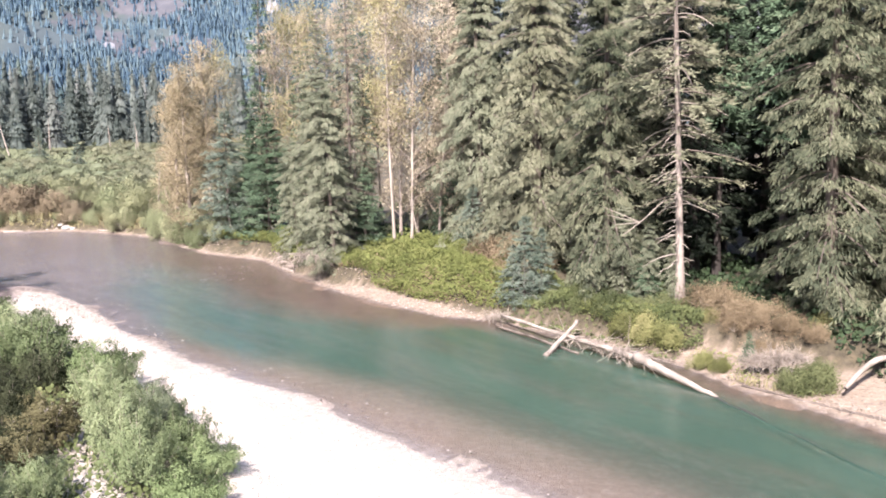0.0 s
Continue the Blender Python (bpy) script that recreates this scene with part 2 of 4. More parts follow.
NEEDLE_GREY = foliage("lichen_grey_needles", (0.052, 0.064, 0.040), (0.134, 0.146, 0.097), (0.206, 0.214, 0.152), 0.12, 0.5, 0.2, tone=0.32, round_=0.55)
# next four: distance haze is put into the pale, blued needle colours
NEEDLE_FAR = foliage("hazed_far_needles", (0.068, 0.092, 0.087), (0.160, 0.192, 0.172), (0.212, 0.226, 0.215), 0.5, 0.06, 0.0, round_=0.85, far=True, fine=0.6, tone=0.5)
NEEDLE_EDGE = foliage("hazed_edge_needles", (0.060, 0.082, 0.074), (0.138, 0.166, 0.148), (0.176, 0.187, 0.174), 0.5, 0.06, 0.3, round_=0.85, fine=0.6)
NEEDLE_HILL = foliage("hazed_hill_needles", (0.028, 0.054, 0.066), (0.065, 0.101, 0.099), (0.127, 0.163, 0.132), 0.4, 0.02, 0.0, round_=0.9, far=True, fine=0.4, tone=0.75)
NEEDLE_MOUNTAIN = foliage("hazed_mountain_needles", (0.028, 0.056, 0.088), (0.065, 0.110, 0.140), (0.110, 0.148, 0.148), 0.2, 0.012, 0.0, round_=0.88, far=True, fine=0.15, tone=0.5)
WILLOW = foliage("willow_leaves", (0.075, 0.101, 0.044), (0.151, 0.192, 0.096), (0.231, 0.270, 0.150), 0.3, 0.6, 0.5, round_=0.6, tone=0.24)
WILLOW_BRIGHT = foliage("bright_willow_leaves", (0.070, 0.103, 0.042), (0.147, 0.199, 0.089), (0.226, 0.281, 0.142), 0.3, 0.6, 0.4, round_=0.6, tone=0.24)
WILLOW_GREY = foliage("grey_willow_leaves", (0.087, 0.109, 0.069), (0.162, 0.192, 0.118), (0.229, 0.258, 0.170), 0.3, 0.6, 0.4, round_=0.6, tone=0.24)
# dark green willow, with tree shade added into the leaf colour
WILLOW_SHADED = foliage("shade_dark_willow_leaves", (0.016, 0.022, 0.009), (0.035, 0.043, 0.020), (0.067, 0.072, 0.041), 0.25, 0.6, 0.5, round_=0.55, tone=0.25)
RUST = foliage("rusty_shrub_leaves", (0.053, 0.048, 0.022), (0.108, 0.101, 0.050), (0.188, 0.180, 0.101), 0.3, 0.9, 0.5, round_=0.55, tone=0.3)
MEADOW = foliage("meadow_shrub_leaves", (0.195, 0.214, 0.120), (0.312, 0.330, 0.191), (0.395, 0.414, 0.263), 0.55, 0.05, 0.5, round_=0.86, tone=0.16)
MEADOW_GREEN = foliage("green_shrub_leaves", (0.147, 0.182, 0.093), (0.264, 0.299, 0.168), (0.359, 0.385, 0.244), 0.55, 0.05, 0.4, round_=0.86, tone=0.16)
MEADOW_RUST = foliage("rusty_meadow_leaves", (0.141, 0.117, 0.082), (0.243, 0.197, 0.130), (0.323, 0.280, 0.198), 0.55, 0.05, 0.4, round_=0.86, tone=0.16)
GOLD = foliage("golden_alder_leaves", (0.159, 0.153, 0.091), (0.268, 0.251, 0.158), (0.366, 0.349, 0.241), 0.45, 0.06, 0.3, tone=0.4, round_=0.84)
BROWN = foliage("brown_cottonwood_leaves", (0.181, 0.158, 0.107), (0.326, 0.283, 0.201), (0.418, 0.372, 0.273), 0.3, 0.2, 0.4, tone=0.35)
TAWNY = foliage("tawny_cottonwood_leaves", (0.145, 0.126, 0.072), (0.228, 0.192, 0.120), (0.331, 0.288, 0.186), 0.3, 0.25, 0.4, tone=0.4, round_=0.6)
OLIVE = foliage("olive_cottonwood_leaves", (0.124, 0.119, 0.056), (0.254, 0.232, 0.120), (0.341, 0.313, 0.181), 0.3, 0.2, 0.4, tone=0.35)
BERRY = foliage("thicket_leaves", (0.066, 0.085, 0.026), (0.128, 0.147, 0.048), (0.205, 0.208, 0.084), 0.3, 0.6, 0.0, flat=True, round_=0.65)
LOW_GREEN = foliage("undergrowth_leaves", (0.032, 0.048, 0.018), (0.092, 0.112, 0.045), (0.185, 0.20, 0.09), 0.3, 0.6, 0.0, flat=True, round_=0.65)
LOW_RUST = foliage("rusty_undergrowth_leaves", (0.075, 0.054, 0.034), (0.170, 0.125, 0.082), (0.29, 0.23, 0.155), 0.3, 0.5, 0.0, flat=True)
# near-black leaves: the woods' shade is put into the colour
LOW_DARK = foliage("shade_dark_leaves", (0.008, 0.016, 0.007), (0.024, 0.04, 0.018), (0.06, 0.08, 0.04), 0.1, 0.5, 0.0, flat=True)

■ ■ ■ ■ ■

▸ SHORT TASK
Restate the whole listing above exactly, except for its images.

▸ REPLY TO THE TASK
0.0 s
Continue the Blender Python (bpy) script that recreates this scene with part 2 of 4. More parts follow.
NEEDLE_GREY = foliage("lichen_grey_needles", (0.052, 0.064, 0.040), (0.134, 0.146, 0.097), (0.206, 0.214, 0.152), 0.12, 0.5, 0.2, tone=0.32, round_=0.55)
# next four: distance haze is put into the pale, blued needle colours
NEEDLE_FAR = foliage("hazed_far_needles", (0.068, 0.092, 0.087), (0.160, 0.192, 0.172), (0.212, 0.226, 0.215), 0.5, 0.06, 0.0, round_=0.85, far=True, fine=0.6, tone=0.5)
NEEDLE_EDGE = foliage("hazed_edge_needles", (0.060, 0.082, 0.074), (0.138, 0.166, 0.148), (0.176, 0.187, 0.174), 0.5, 0.06, 0.3, round_=0.85, fine=0.6)
NEEDLE_HILL = foliage("hazed_hill_needles", (0.028, 0.054, 0.066), (0.065, 0.101, 0.099), (0.127, 0.163, 0.132), 0.4, 0.02, 0.0, round_=0.9, far=True, fine=0.4, tone=0.75)
NEEDLE_MOUNTAIN = foliage("hazed_mountain_needles", (0.028, 0.056, 0.088), (0.065, 0.110, 0.140), (0.110, 0.148, 0.148), 0.2, 0.012, 0.0, round_=0.88, far=True, fine=0.15, tone=0.5)
WILLOW = foliage("willow_leaves", (0.075, 0.101, 0.044), (0.151, 0.192, 0.096), (0.231, 0.270, 0.150), 0.3, 0.6, 0.5, round_=0.6, tone=0.24)
WILLOW_BRIGHT = foliage("bright_willow_leaves", (0.070, 0.103, 0.042), (0.147, 0.199, 0.089), (0.226, 0.281, 0.142), 0.3, 0.6, 0.4, round_=0.6, tone=0.24)
WILLOW_GREY = foliage("grey_willow_leaves", (0.087, 0.109, 0.069), (0.162, 0.192, 0.118), (0.229, 0.258, 0.170), 0.3, 0.6, 0.4, round_=0.6, tone=0.24)
# dark green willow, with tree shade added into the leaf colour
WILLOW_SHADED = foliage("shade_dark_willow_leaves", (0.016, 0.022, 0.009), (0.035, 0.043, 0.020), (0.067, 0.072, 0.041), 0.25, 0.6, 0.5, round_=0.55, tone=0.25)
RUST = foliage("rusty_shrub_leaves", (0.053, 0.048, 0.022), (0.108, 0.101, 0.050), (0.188, 0.180, 0.101), 0.3, 0.9, 0.5, round_=0.55, tone=0.3)
MEADOW = foliage("meadow_shrub_leaves", (0.195, 0.214, 0.120), (0.312, 0.330, 0.191), (0.395, 0.414, 0.263), 0.55, 0.05, 0.5, round_=0.86, tone=0.16)
MEADOW_GREEN = foliage("green_shrub_leaves", (0.147, 0.182, 0.093), (0.264, 0.299, 0.168), (0.359, 0.385, 0.244), 0.55, 0.05, 0.4, round_=0.86, tone=0.16)
MEADOW_RUST = foliage("rusty_meadow_leaves", (0.141, 0.117, 0.082), (0.243, 0.197, 0.130), (0.323, 0.280, 0.198), 0.55, 0.05, 0.4, round_=0.86, tone=0.16)
GOLD = foliage("golden_alder_leaves", (0.159, 0.153, 0.091), (0.268, 0.251, 0.158), (0.366, 0.349, 0.241), 0.45, 0.06, 0.3, tone=0.4, round_=0.84)
BROWN = foliage("brown_cottonwood_leaves", (0.181, 0.158, 0.107), (0.326, 0.283, 0.201), (0.418, 0.372, 0.273), 0.3, 0.2, 0.4, tone=0.35)
TAWNY = foliage("tawny_cottonwood_leaves", (0.145, 0.126, 0.072), (0.228, 0.192, 0.120), (0.331, 0.288, 0.186), 0.3, 0.25, 0.4, tone=0.4, round_=0.6)
OLIVE = foliage("olive_cottonwood_leaves", (0.124, 0.119, 0.056), (0.254, 0.232, 0.120), (0.341, 0.313, 0.181), 0.3, 0.2, 0.4, tone=0.35)
BERRY = foliage("thicket_leaves", (0.066, 0.085, 0.026), (0.128, 0.147, 0.048), (0.205, 0.208, 0.084), 0.3, 0.6, 0.0, flat=True, round_=0.65)
LOW_GREEN = foliage("undergrowth_leaves", (0.032, 0.048, 0.018), (0.092, 0.112, 0.045), (0.185, 0.20, 0.09), 0.3, 0.6, 0.0, flat=True, round_=0.65)
LOW_RUST = foliage("rusty_undergrowth_leaves", (0.075, 0.054, 0.034), (0.170, 0.125, 0.082), (0.29, 0.23, 0.155), 0.3, 0.5, 0.0, flat=True)
# near-black leaves: the woods' shade is put into the colour
LOW_DARK = foliage("shade_dark_leaves", (0.008, 0.016, 0.007), (0.024, 0.04, 0.018), (0.06, 0.08, 0.04), 0.1, 0.5, 0.0, flat=True)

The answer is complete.